- Born: 9 February 1951
- Occupation: Deputy lieutenant of Greater London (2016)

= Babulal Sethia =

Former President of the Royal Society of Medicine

Babulal Sethia is a British Consultant Cardiac Surgeon at the Royal Brompton and Harefield NHS Trust. He was president of the Royal Society of Medicine from 2014-2017.

== Early life and education ==
Babulal Sethia was born in Edinburgh to Babulal and Joan Sethia. The son of a jute importer from a family of Indian Jains, Sethia attended Rugby School and at the age of 17 joined the Merchant Navy for a year as an assistant purser. During his time working on cargo ships he experienced at first hand the horrors of Nigeria’s Biafran civil war. This, in part, compelled him to focus on a future career in medicine.

He graduated from St Thomas’ Hospital and Medical School, London with degrees in physiology and medicine and in 1981 gained Fellowship of the Royal College of Surgeons of England.

== Medical career ==
In 1975 Sethia became a House Surgeon in the Department of Cardiothoracic Surgery at St Thomas’ Hospital, London. This was followed by house officer and registrar posts in Dorset, Birmingham, Surrey, Cambridge, Hampshire, Scotland and London with a brief interlude as a medical officer with the Royal Flying Doctor Service of Australia in 1977/78.

In 1987 he was appointed Consultant Cardiac Surgeon at Birmingham Children’s Hospital NHS Trust. There he was Clinical Director of Surgical Services from 1995 – 1999.

In October 1999 he was appointed Consultant Cardiac Surgeon at the Royal Brompton and Harefield NHS Trust where he is an educational supervisor for congenital heart surgery.

In June 2012 he was appointed Honorary Senior Lecturer at Imperial College London.

He is an Honorary Consultant Cardiac Surgeon at Makassed Hospital in East Jerusalem as well as past Honorary Consultant Cardiac Surgeon at Bous Ismail Children’s Hospital, Algeria.

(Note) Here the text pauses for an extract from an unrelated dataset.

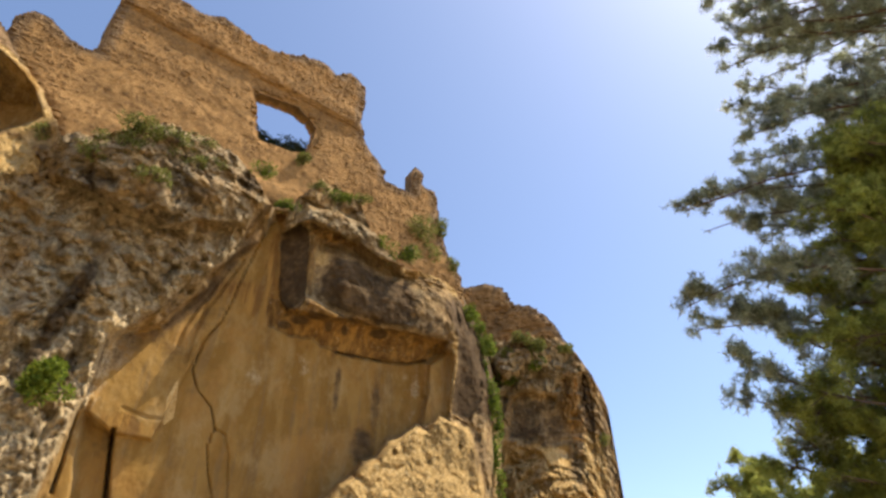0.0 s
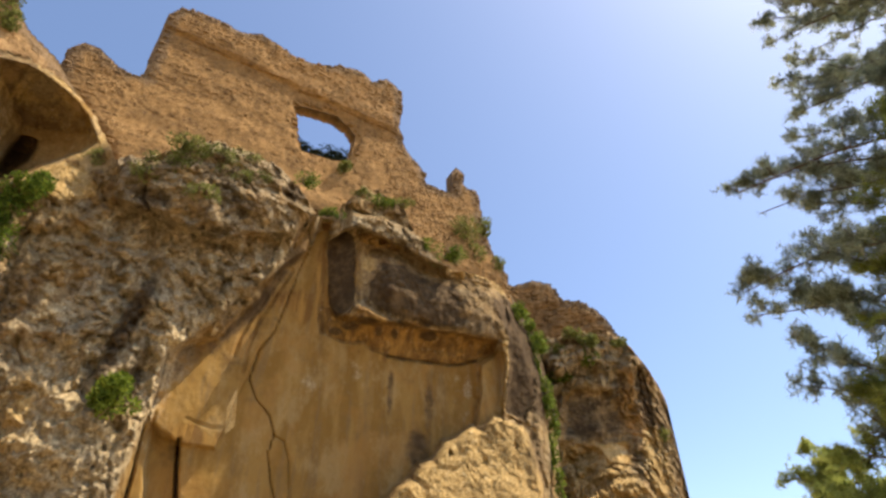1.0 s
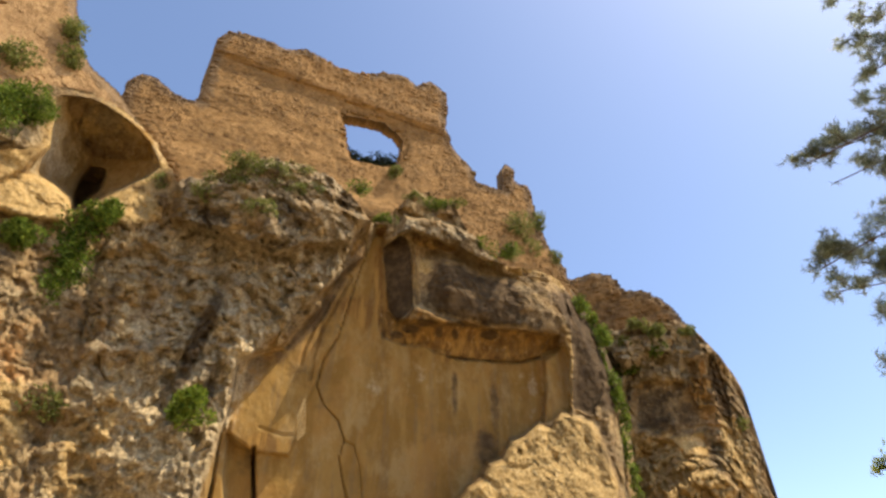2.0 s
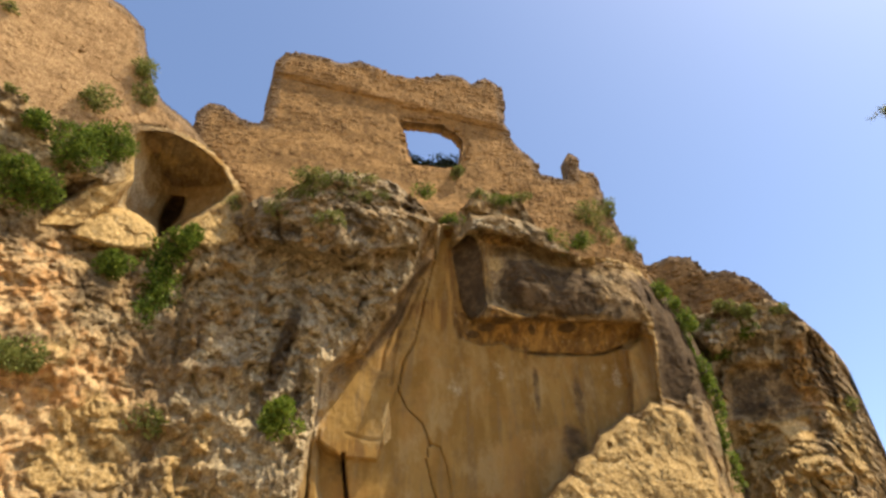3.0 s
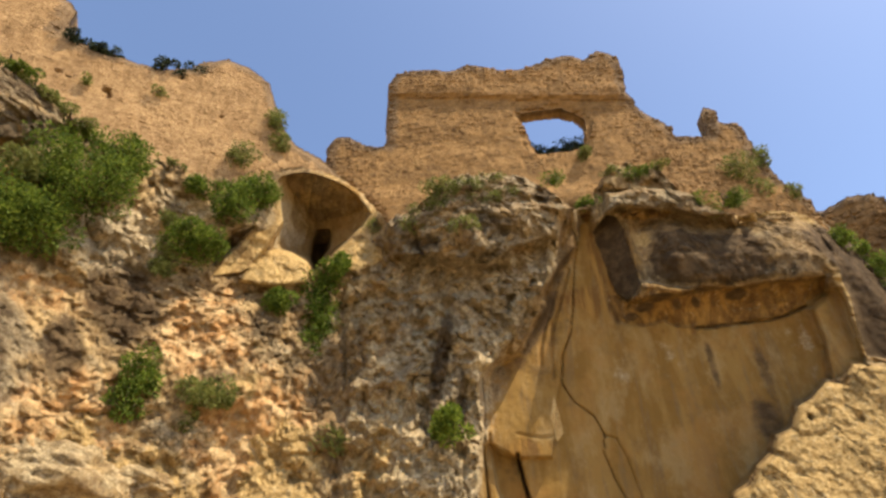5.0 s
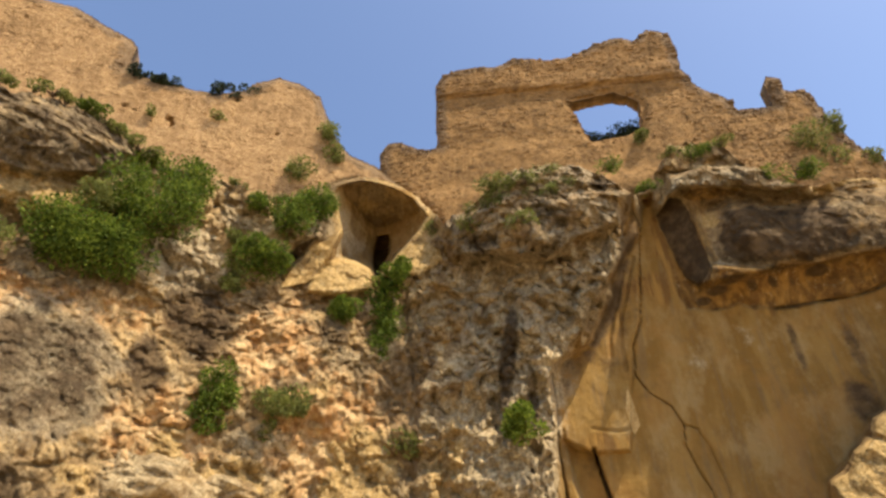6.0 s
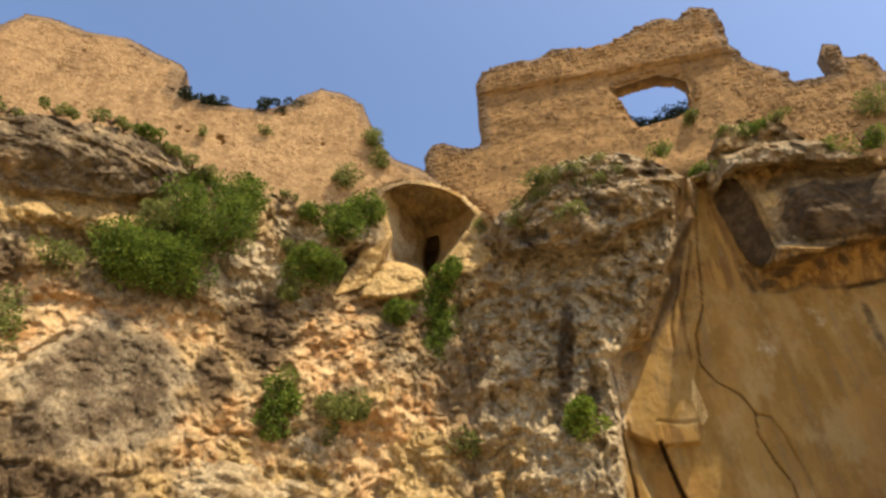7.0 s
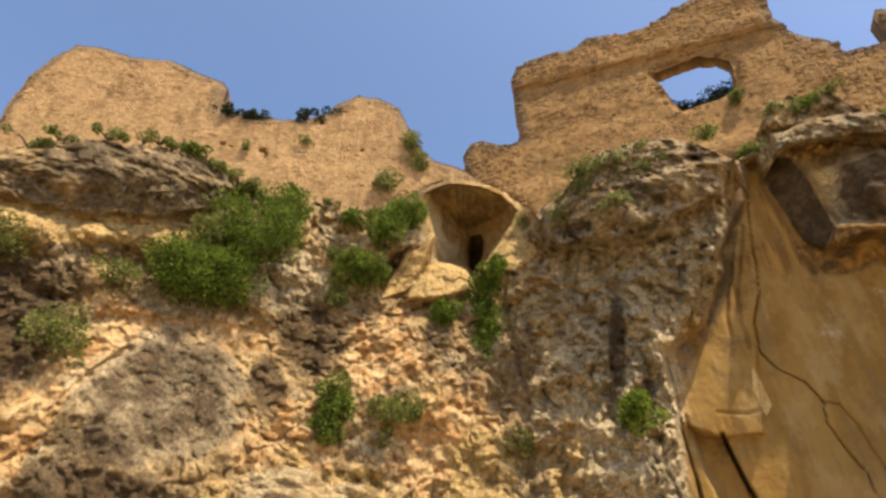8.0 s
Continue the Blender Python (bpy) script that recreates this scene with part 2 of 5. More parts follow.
# ---- the cliff: a sheet round the bay, by bearing a (degrees), rise q and distance r ----
SA, SQ = 0.28, 16.0                     # metres on the rock face for a degree and for a unit of rise


def scaled(points):
    return [(a * SA, q * SQ) for a, q in points]


class Face:
    """A stretch of rock face that is shaped and coloured step by step."""

    def __init__(self, a0, a1, cols, rows, crest, far):
        a = np.linspace(a0, a1, cols)[:, None] * np.ones((1, rows))
        top = np.interp(a[:, 0], [p[0] for p in crest], [p[1] for p in crest])[:, None]
        top = top + 0.012 * (lumps(a * 0.9, a * 0, a * 0, 3) - 0.5) + 0.008 * (lumps(a * 3.1, a * 0, a * 0, 4) - 0.5)
        self.a, self.q = a, -0.125 + (top + 0.125) * np.linspace(0, 1, rows)[None, :] ** 0.92
        self.r = np.interp(a, [p[0] for p in far], [p[1] for p in far])
        self.x, self.y = self.a * SA, self.q * SQ
        wob = 0.22
        self.wx = self.x + wob * (crags(self.x * 1.4, self.y * 1.4, self.x * 0, 4, 11) - 0.5)
        self.wy = self.y + wob * (crags(self.x * 1.4, self.y * 1.4, self.x * 0, 4, 21) - 0.5)
        self.rough, self.bedding, self.broken = np.ones_like(a), np.full_like(a, 0.08), np.ones_like(a)
        self.gritty = np.zeros_like(a)
        self.layers = {k: np.zeros_like(a) for k in ("cut", "fresh", "pale", "grey", "rust", "black")}

    def inside(self, outline, soft=0.15, at=0.0, straight=False):
        x, y = (self.x, self.y) if straight else (self.wx, self.wy)
        return smooth(from_outline(x, y, scaled(outline)), at - soft, at + soft)

    def out(self, outline, by, soft=0.25, at=0.0):
        """Sets a stretch forward by so many metres (back: minus)."""
        m = self.inside(outline, soft, at)
        self.r = self.r - by * m
        return m

    def swell(self, a, q, wide, high, by, power=1.0):
        d = np.clip(1 - ((self.a - a) / wide) ** 2 - ((self.q - q) / high) ** 2, 0, 1) ** power
        self.r = self.r - by * d

    def groove(self, line, width, deep, darken=0.0):
        d = from_line(self.x + 0.3 * (self.wx - self.x), self.y + 0.3 * (self.wy - self.y), scaled(line))
        m = 1 - smooth(d, width * 0.35, width)
        self.r = self.r + deep * m
        if darken:
            self.layers["black"] = np.maximum(self.layers["black"], darken * (1 - smooth(d, width * 0.4, width * 1.3)))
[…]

Sethia has published widely in the area of congenital heart disease and has given or directed approximately 150 presentations to learned societies during the past 20 years.

He is regularly invited to lecture at specialist conferences in the UK and overseas.

== Humanitarian work ==
Sethia has been engaged in the development and delivery of cardiac surgical training in developing nations for the past 21 years, either working independently or in conjunction with the Palestine Children’s Relief Fund (PCRF) and the Chain of Hope Charities.

His humanitarian work has been directed at delivery of clinical care to children in their own environment, training of medical nursing staff and service development locally.

His recent major focus has been humanitarian needs in Palestine and from 2007 to 2011 he was President of the International Palestinian Cardiac Relief Organisation.

Other projects have been delivered in other areas of the world including India, Mauritius, Egypt, Brazil and Algeria where Sethia helped develop local and national services for children and adults with congenital heart disease.

In 2010 he started a project to develop a congenital heart unit at the University of Jordan in Amman and his most recent project is to help develop cardiac surgical services for children in Gaza and Ramallah.

== Royal Society of Medicine ==
Sethia joined the Royal Society of Medicine Council in 2009 and in 2010 initiated the Society’s Global Health programme. From 2014-2017 he served as president of the Royal Society of Medicine, becoming the first President to take office for a period of three years.